[FFmpeg-devel] [WIP] XComposite window capture demuxer (Linux)

Lynne dev at lynne.ee
Tue May 19 14:43:34 EEST 2020


May 19, 2020, 11:25 by ema at fastwebnet.it:

> Hi Lynne,
>
> Thanks for the feedback.
> Some more discussion points below.
>
>> There already is a zero-overhead capture on linux - kmsgrab. It works on AMD and Intel.
>>
>
> Does it work on Nvidia too? Does it have smooth capture?
> Does it work for 3d applications?
>

Of course it does. Did you not bother to read the manual or wiki page? Why wouldn't it work for 3D?
It does not work on Nvidia, and you can only blame them.



>>> Wouldn't a hwaccel frame imply no choice for encoder (as in now we get a true uncompressed RGBA buffer which can be encoded as we see fit - if we were to get hwacell wouldn't we be forced to use the encoded data as is)?
>>>
>>
>> No.
>>
>
> My point was around if you use say NVenc to compress frames, you wouldn't want to decompress-recompress to avoid artefacts?
>

I have zero idea what you're talking about.

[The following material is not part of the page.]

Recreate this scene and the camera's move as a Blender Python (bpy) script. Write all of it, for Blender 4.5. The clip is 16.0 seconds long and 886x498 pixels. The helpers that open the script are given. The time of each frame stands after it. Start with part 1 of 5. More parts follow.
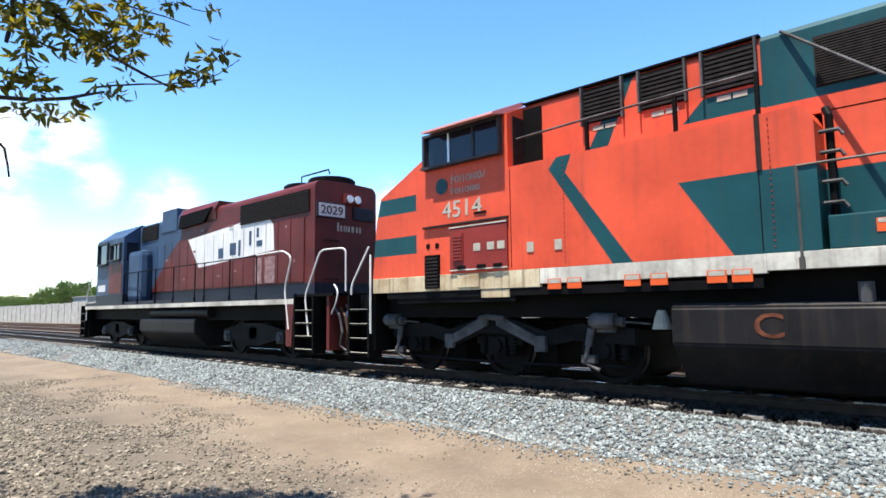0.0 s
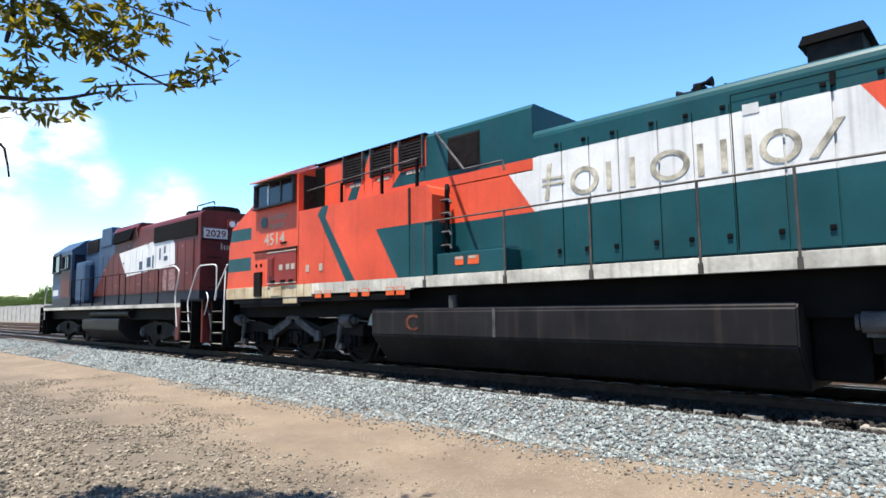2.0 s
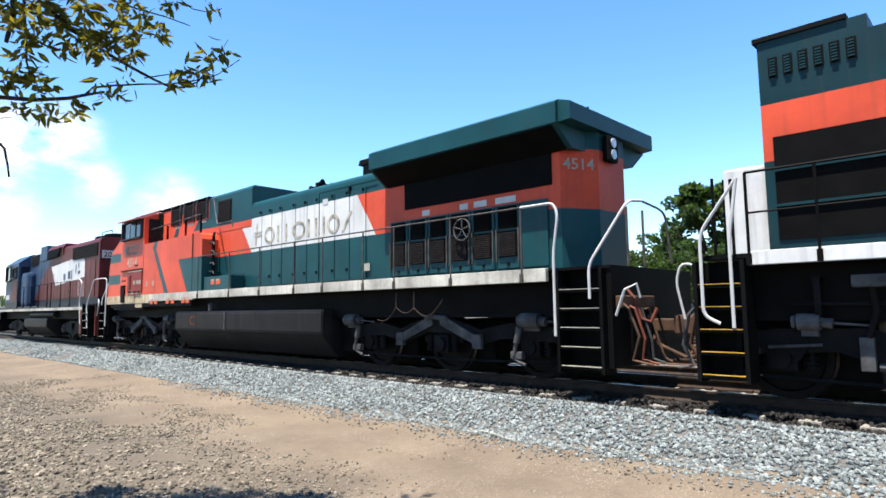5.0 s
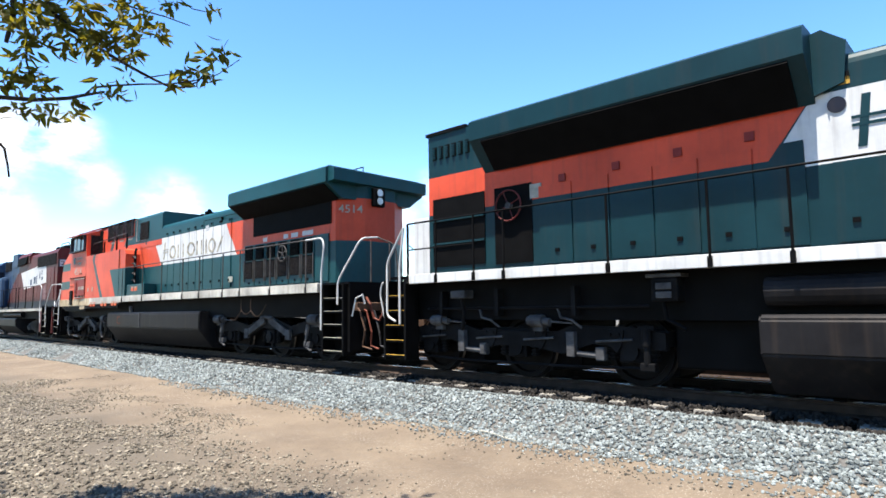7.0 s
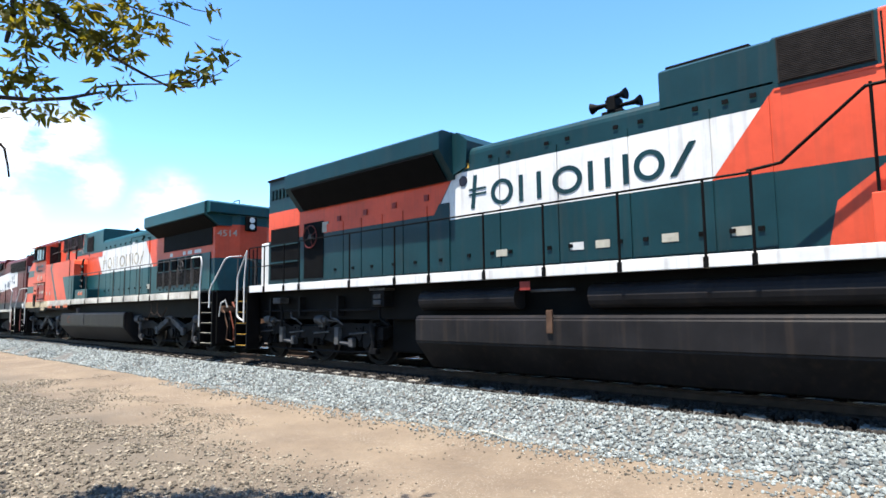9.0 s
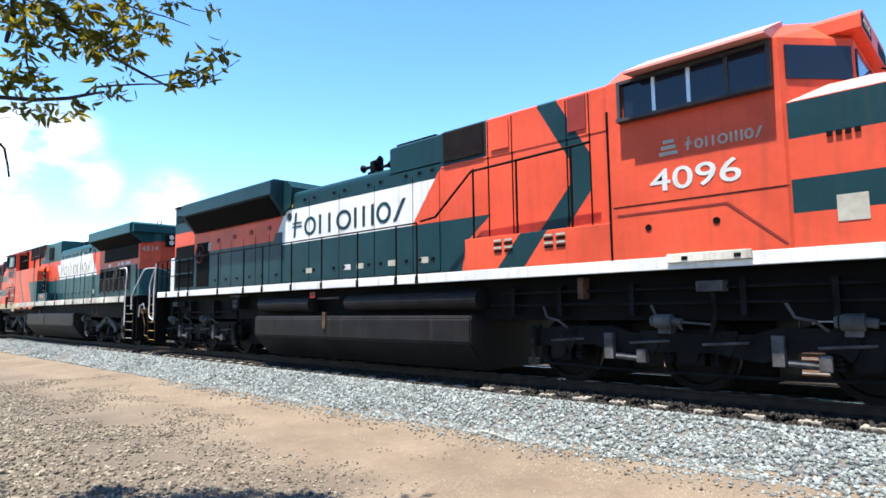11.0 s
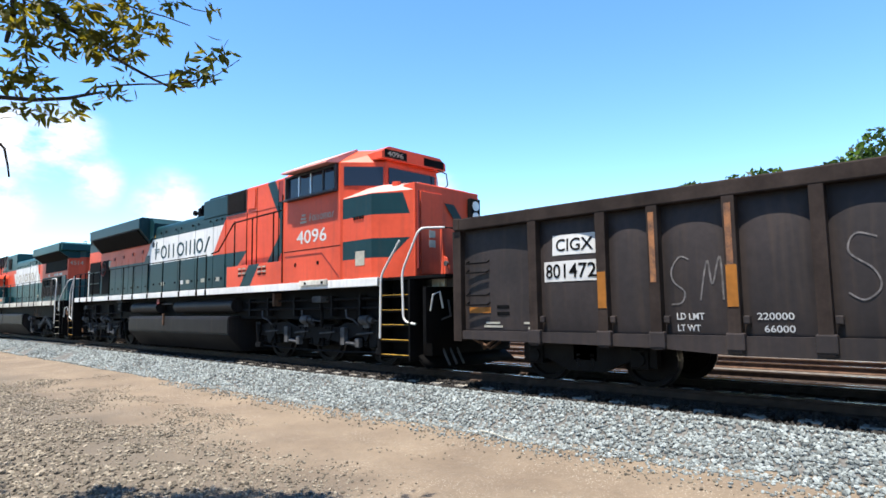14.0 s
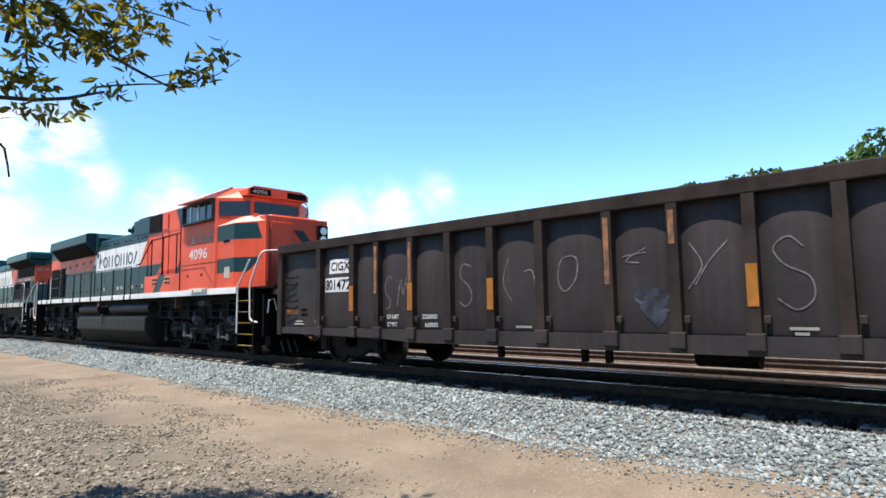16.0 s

Hardware frames are just like software frames, but
they live in VRAM.



>> I wouldn't be surprised if the xlib code has some PTS issues and schedules downloading a frame late.
>>
>
> I'm far from being an expert, but I would be surprised if that had issues considering it's the main Linux screen capture we have?
> The xcb calls to grab a frame are quite simple/straightforward (both shm and non shm versions).
>

The avdevice polls to get new frames. If it polls too late, it will miss a frame. I think that's where a possible issue is.



>> Maybe its worth fixing that instead of adding a yet another x11 capture?
>>
>
> This is a xcomposite capture, I would say it's different than a x11 raw capture.
>

It captures the same windowing system.
We do not want to end up with 2 capture systems that do the same thing. How would users know
which one to use?



>> I'm against any OpenGL code being ran anywhere in our libraries since it will disturb OpenGL's global
>> state, breaking any OpenGL users of our libraries (there are quite a lot). Yes, there are also people who
>> want to screencapture and use OpenGL. I'm one.
>> This is also why we don't have OpenGL filtering in libavfilter.
>> So that's a big NAK for me.
>>
>
> Fair enough - Understood why it would be a NAK from you.
> Would there be a way to mark this as experimental?
>

We don't have any way to mark devices as experimental or opengl.
All we have are subjective opinions that this is better than the current capture system,
which isn't very convincing its worth merging problematic code and adding new API to signal it.



> Out of curiosity if I was proposing/using the native NVidia proprietary library for screen capture (linked at runtime dynamically), would that be more acceptable in terms of conflicts (I wouldn't like it because it wouldn't support AMD/Intel based hardware)?
>

I'd be more okay with having the native Nvidia library for when kmsgrab doesn't work.



> I wrote this because I wanted to capture 3d apps at 60 FPS with high quality without having to drop frames.
> If there is a better way with ffmpeg/libav*, please feel free to suggest - otherwise currently folks would be forced to use OBS and not use ffmpeg/libav* based solutions.
>

kmsgrab is by far the fastest capture possible. Use it if performance isn't good enough.



> The video games segment under Linux is expanding, would ffmpeg/libav* have the right infra/codecs to cater for it?
> Can we capture true 60 FPS of a 3d app today? Do we have native Vulkan/OpenGL capturers?
>

There is no native Vulkan/OpenGL capture. No such thing exists. You can't just spy on other programs.
All captures on all platforms are managed by the windowing system.